:: Task requirements ::
Your task is to reproduce, verbatim and without pictures, the lines from the opening of the listing through the line containing "for key, value".

:: Given data ::
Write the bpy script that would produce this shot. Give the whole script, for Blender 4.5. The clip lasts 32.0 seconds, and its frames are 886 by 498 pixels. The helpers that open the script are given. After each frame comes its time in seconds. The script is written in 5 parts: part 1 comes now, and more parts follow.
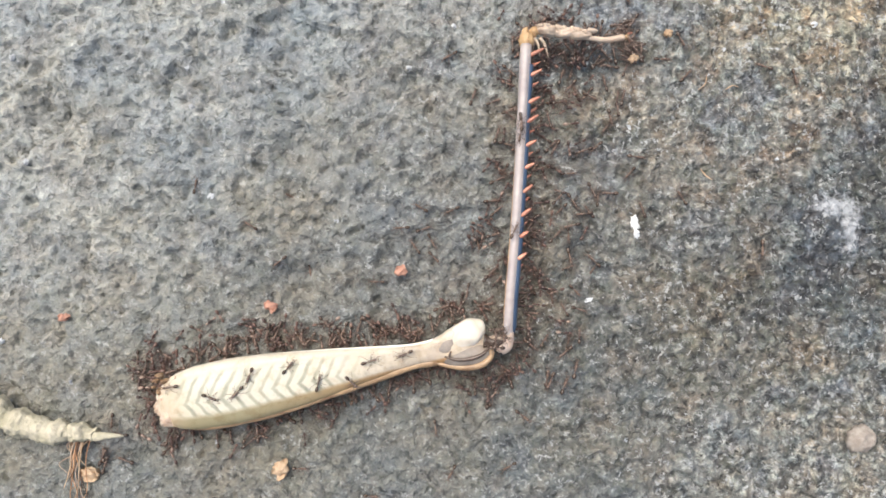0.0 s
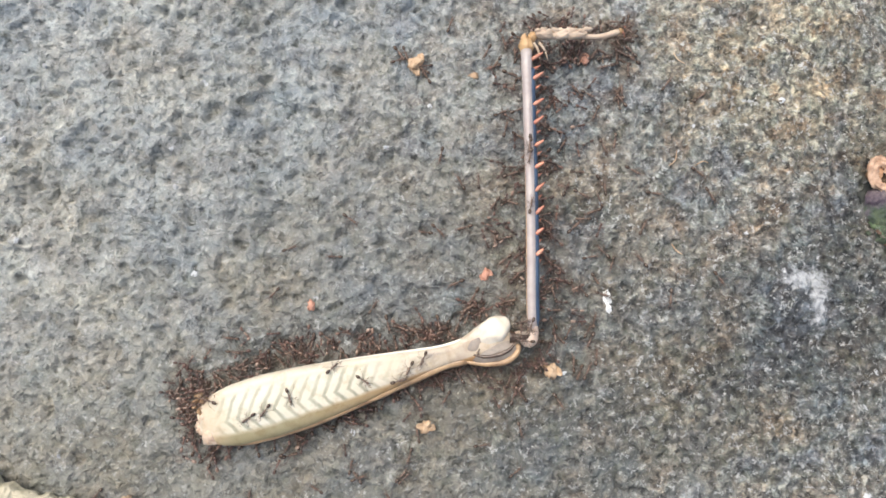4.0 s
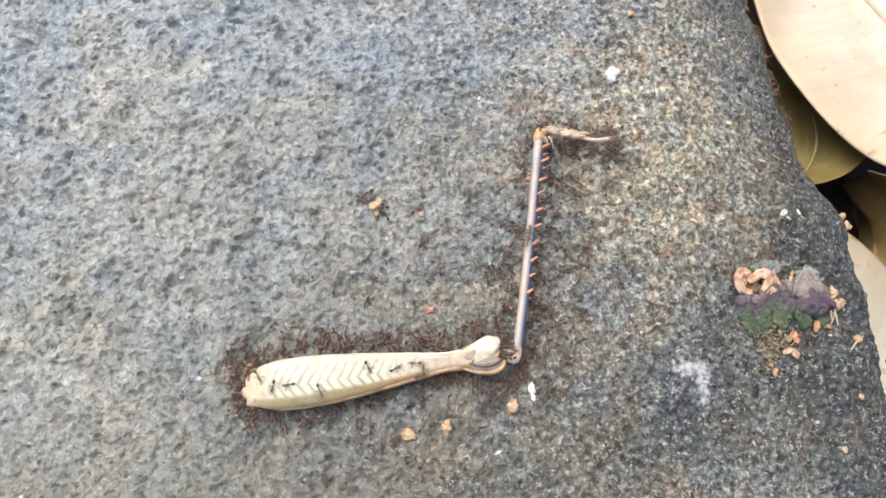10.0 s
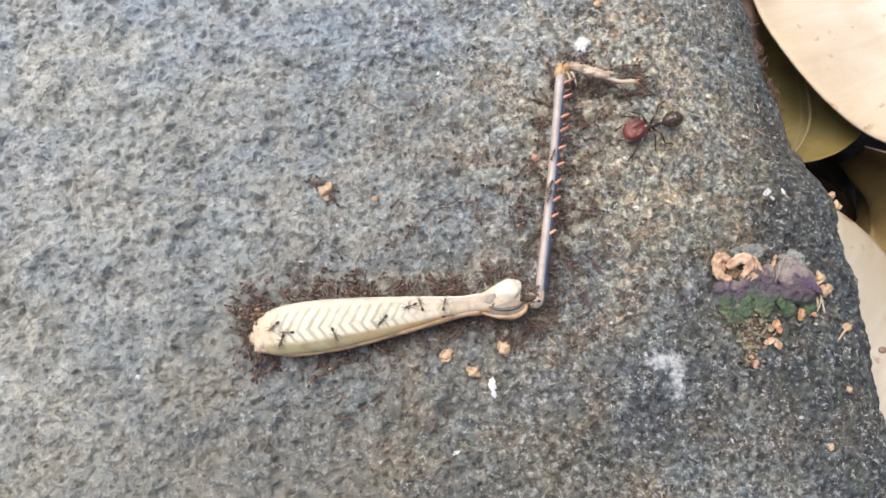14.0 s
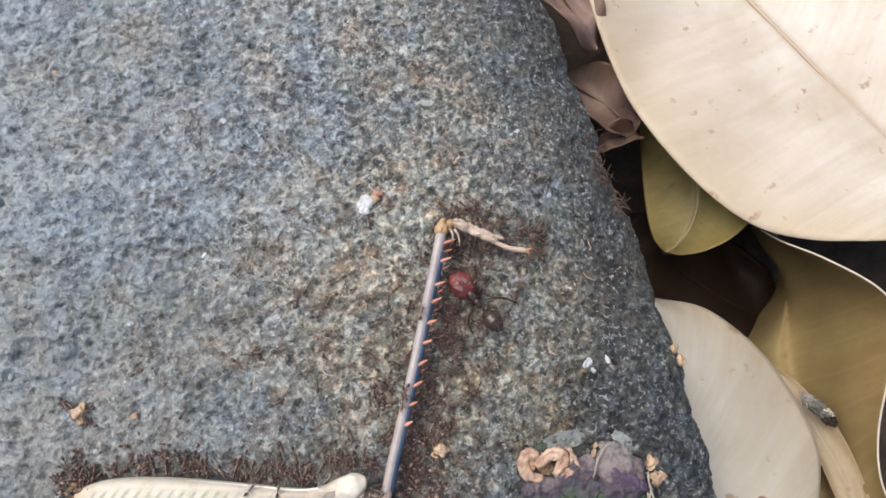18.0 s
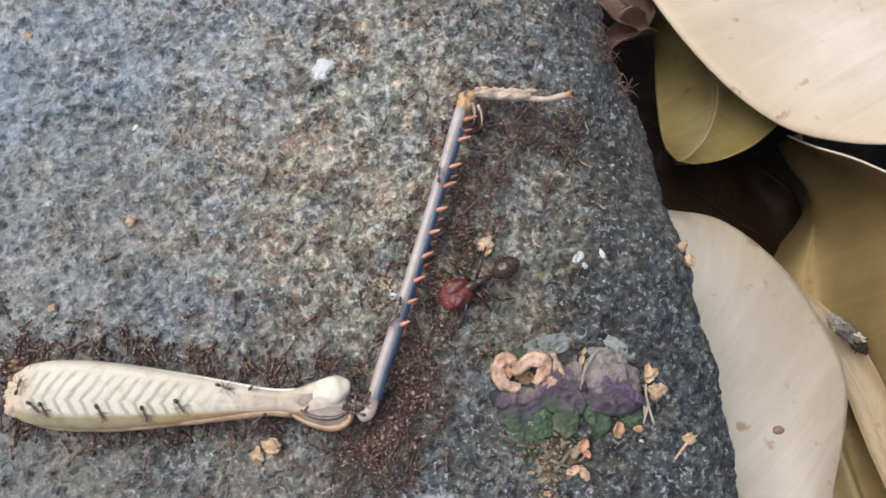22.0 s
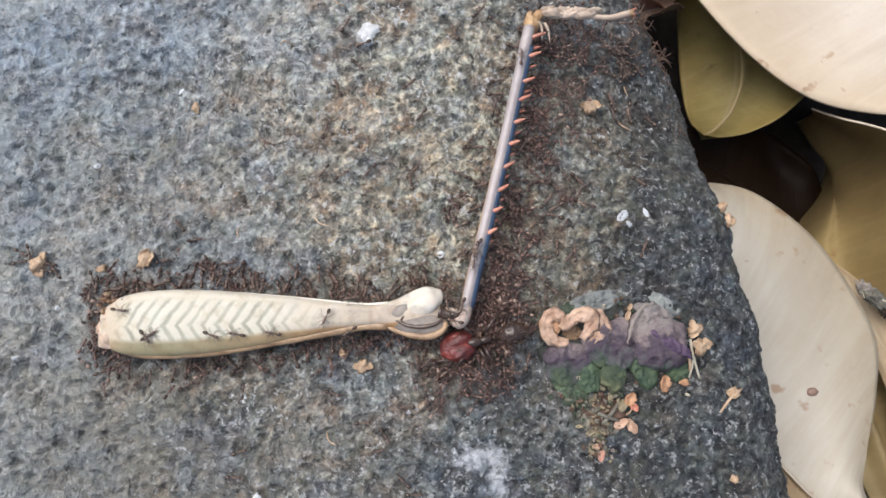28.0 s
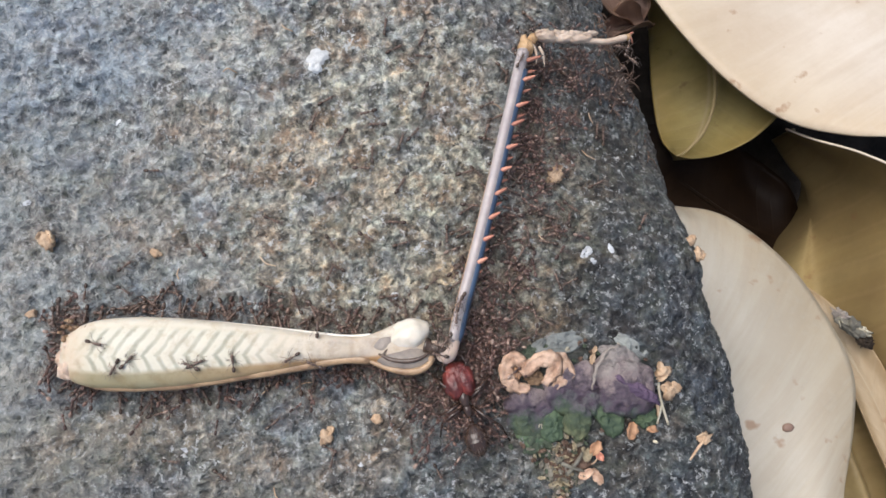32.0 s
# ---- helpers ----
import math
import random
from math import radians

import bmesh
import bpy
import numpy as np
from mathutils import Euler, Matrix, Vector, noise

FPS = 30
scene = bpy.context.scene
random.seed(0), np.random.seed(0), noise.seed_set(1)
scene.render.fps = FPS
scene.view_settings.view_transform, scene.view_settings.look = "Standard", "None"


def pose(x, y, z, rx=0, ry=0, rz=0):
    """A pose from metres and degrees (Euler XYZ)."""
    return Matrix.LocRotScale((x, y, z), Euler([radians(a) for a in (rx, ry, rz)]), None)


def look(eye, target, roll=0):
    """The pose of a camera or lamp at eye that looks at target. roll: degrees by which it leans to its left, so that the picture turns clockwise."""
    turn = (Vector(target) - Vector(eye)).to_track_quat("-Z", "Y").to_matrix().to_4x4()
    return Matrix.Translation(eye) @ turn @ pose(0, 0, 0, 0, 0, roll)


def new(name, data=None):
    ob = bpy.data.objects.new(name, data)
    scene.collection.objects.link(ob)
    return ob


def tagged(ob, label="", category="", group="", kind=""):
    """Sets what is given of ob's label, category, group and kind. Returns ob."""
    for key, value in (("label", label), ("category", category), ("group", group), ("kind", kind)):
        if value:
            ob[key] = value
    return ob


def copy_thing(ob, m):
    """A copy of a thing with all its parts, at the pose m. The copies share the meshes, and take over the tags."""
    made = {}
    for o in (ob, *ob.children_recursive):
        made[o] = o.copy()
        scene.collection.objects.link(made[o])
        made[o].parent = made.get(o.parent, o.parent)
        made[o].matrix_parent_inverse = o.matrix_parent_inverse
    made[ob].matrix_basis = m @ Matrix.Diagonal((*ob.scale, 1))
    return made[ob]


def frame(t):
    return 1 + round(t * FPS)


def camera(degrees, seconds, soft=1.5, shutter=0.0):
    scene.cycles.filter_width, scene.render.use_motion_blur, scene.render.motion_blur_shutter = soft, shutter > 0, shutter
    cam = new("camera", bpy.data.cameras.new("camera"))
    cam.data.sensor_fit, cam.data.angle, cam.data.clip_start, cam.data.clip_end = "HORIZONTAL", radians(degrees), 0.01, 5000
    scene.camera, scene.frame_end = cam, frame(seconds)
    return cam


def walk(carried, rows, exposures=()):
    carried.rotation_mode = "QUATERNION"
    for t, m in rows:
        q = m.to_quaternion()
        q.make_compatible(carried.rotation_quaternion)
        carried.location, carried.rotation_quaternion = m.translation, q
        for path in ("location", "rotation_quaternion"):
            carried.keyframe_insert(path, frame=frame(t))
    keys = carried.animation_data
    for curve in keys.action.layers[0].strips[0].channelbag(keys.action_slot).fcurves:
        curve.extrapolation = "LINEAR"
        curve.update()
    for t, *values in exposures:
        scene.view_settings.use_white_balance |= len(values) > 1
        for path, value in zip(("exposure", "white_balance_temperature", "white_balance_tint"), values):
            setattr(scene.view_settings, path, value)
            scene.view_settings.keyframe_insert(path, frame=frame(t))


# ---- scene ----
cam = camera(69.9, 32.0, 1.6)
MM = 0.001
# seconds, eye in millimetres over the stone, turn in degrees
PATH = [
    (0, 6.78, 8.74, 54.52, 5.41, -2.05, -0.03),
    (0.5, 8.11, 9.73, 54.63, 5.69, -1.84, -0.16),
    (1, 8.40, 11.48, 55.91, 5.55, -1.56, 0.05),
    (1.5, 9.94, 11.94, 55.48, 6.00, -1.84, -0.22),
    (2, 11.83, 14.32, 56.77, 6.27, -1.62, -0.45),
    (2.5, 13.04, 14.63, 56.28, 6.48, -1.47, -0.62),
    (3, 13.39, 15.44, 56.71, 6.22, -1.29, -0.77),
    (3.5, 10.56, 14.66, 56.67, 6.10, -1.45, -0.55),
    (5.5, 7.49, 14.71, 56.90, 5.83, -1.81, -0.13),
    (6, 4.58, 16.00, 58.99, 6.01, -1.96, -0.09),
    (6.5, 5.25, 17.50, 62.46, 6.78, -2.13, 0.02),
    (7, 6.35, 21.00, 64.47, 8.19, -2.33, 0.15),
    (7.5, 7.24, 23.16, 67.35, 9.58, -2.34, 0.24),
    (8, 8.20, 23.32, 67.39, 10.87, -2.17, -0.25),
    (8.5, 8.74, 21.93, 67.88, 11.50, -2.02, -0.56),
    (9, 10.29, 21.38, 69.06, 12.23, -2.08, -1.20),
    (9.5, 13.18, 19.60, 70.69, 12.98, -2.27, -1.92),
    (10, 13.14, 15.78, 71.94, 13.07, -1.92, -2.04),
    (10.5, 15.51, 16.30, 71.79, 13.14, -1.76, -2.21),
    (11, 17.27, 17.33, 70.76, 12.72, -1.41, -2.38),
    (11.5, 19.63, 17.48, 70.65, 12.89, -1.10, -2.68),
    (12, 19.99, 17.24, 69.94, 12.78, -0.99, -2.70),
    (12.5, 20.34, 17.51, 69.19, 12.56, -1.15, -2.72),
    (13, 19.83, 16.50, 67.60, 12.36, -1.26, -2.78),
    (13.5, 17.95, 16.30, 67.60, 11.68, -1.12, -2.50),
    (14, 19.06, 16.81, 67.33, 11.75, -1.06, -2.53),
    (14.5, 21.99, 18.27, 66.29, 11.30, -0.78, -3.06),
    (15, 27.95, 22.65, 66.01, 10.98, 0.10, -3.93),
    (15.5, 35.54, 27.99, 64.86, 9.73, 1.35, -5.19),
    (17.5, 46.46, 37.67, 62.97, 9.04, 2.84, -6.93),
    (18, 47.01, 39.13, 62.23, 8.51, 2.70, -7.33),
    (18.5, 49.00, 39.08, 60.90, 8.17, 3.16, -7.65),
    (19, 49.81, 36.55, 59.13, 7.86, 2.75, -7.38),
    (19.5, 50.77, 35.11, 58.33, 7.88, 2.66, -7.23),
    (20, 52.07, 33.72, 55.87, 7.35, 3.11, -7.27),
    (20.5, 51.89, 32.69, 53.43, 6.40, 4.13, -6.96),
    (21, 51.24, 32.64, 52.99, 6.25, 4.42, -6.34),
    (21.5, 49.90, 32.37, 53.52, 5.95, 4.15, -6.12),
    (22, 49.70, 31.99, 51.79, 6.00, 3.90, -6.07),
    (22.5, 47.46, 31.24, 50.53, 6.34, 2.97, -5.75),
    (23, 43.65, 29.17, 48.67, 6.20, 2.28, -5.72),
    (23.5, 41.74, 28.78, 44.01, 5.18, 1.68, -5.63),
    (24, 43.24, 28.22, 44.55, 5.48, 1.72, -5.77),
    (24.5, 40.68, 26.06, 51.04, 5.43, 2.16, -5.53),
    (25, 42.76, 24.69, 55.33, 6.65, 2.75, -5.73),
    (25.5, 45.32, 26.47, 54.25, 6.62, 3.31, -6.20),
    (27.5, 47.08, 28.93, 52.57, 6.31, 3.58, -6.45),
    (28, 45.03, 28.81, 52.41, 6.23, 3.42, -6.33),
    (28.5, 41.06, 26.73, 51.72, 6.63, 2.87, -6.06),
    (29, 42.85, 28.18, 50.38, 6.21, 2.75, -6.08),
    (29.5, 44.59, 29.89, 50.17, 6.77, 2.39, -6.46),
    (30, 45.80, 30.43, 50.34, 6.49, 2.72, -6.63),
    (30.5, 44.45, 30.10, 49.55, 6.59, 1.98, -6.81),
    (31, 45.30, 30.67, 49.44, 6.54, 1.97, -6.85),
    (31.5, 46.47, 31.56, 49.64, 6.71, 2.01, -7.17),
    (32, 47.81, 31.79, 49.66, 6.39, 2.31, -7.00),
]
walk(cam, [(t, pose(x * MM, y * MM, z * MM, rx, ry, rz)) for t, x, y, z, rx, ry, rz in PATH],
     [(0, 0.57, 6740, 8.5), (3.5, 0.55, 6740, 8.5), (6, 0.46, 6760, 8.5), (9, 0.64, 6800, 8.5), (13, 0.52, 6740, 9.5), (15, 0.50, 6700, 10.5), (17.5, 0.24, 6360, 10), (22, 0.19, 6360, 10), (25, 0.25, 6300, 10), (32, 0.25, 6300, 10)])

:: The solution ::
Write the bpy script that would produce this shot. Give the whole script, for Blender 4.5. The clip lasts 32.0 seconds, and its frames are 886 by 498 pixels. The helpers that open the script are given. After each frame comes its time in seconds. The script is written in 5 parts: part 1 comes now, and more parts follow.
0.0 s
4.0 s
10.0 s
14.0 s
18.0 s
22.0 s
28.0 s
32.0 s
# ---- helpers ----
import math
import random
from math import radians

import bmesh
import bpy
import numpy as np
from mathutils import Euler, Matrix, Vector, noise

FPS = 30
scene = bpy.context.scene
random.seed(0), np.random.seed(0), noise.seed_set(1)
scene.render.fps = FPS
scene.view_settings.view_transform, scene.view_settings.look = "Standard", "None"


def pose(x, y, z, rx=0, ry=0, rz=0):
    """A pose from metres and degrees (Euler XYZ)."""
    return Matrix.LocRotScale((x, y, z), Euler([radians(a) for a in (rx, ry, rz)]), None)


def look(eye, target, roll=0):
    """The pose of a camera or lamp at eye that looks at target. roll: degrees by which it leans to its left, so that the picture turns clockwise."""
    turn = (Vector(target) - Vector(eye)).to_track_quat("-Z", "Y").to_matrix().to_4x4()
    return Matrix.Translation(eye) @ turn @ pose(0, 0, 0, 0, 0, roll)


def new(name, data=None):
    ob = bpy.data.objects.new(name, data)
    scene.collection.objects.link(ob)
    return ob


def tagged(ob, label="", category="", group="", kind=""):
    """Sets what is given of ob's label, category, group and kind. Returns ob."""
    for key, value in (("label", label), ("category", category), ("group", group), ("kind", kind)):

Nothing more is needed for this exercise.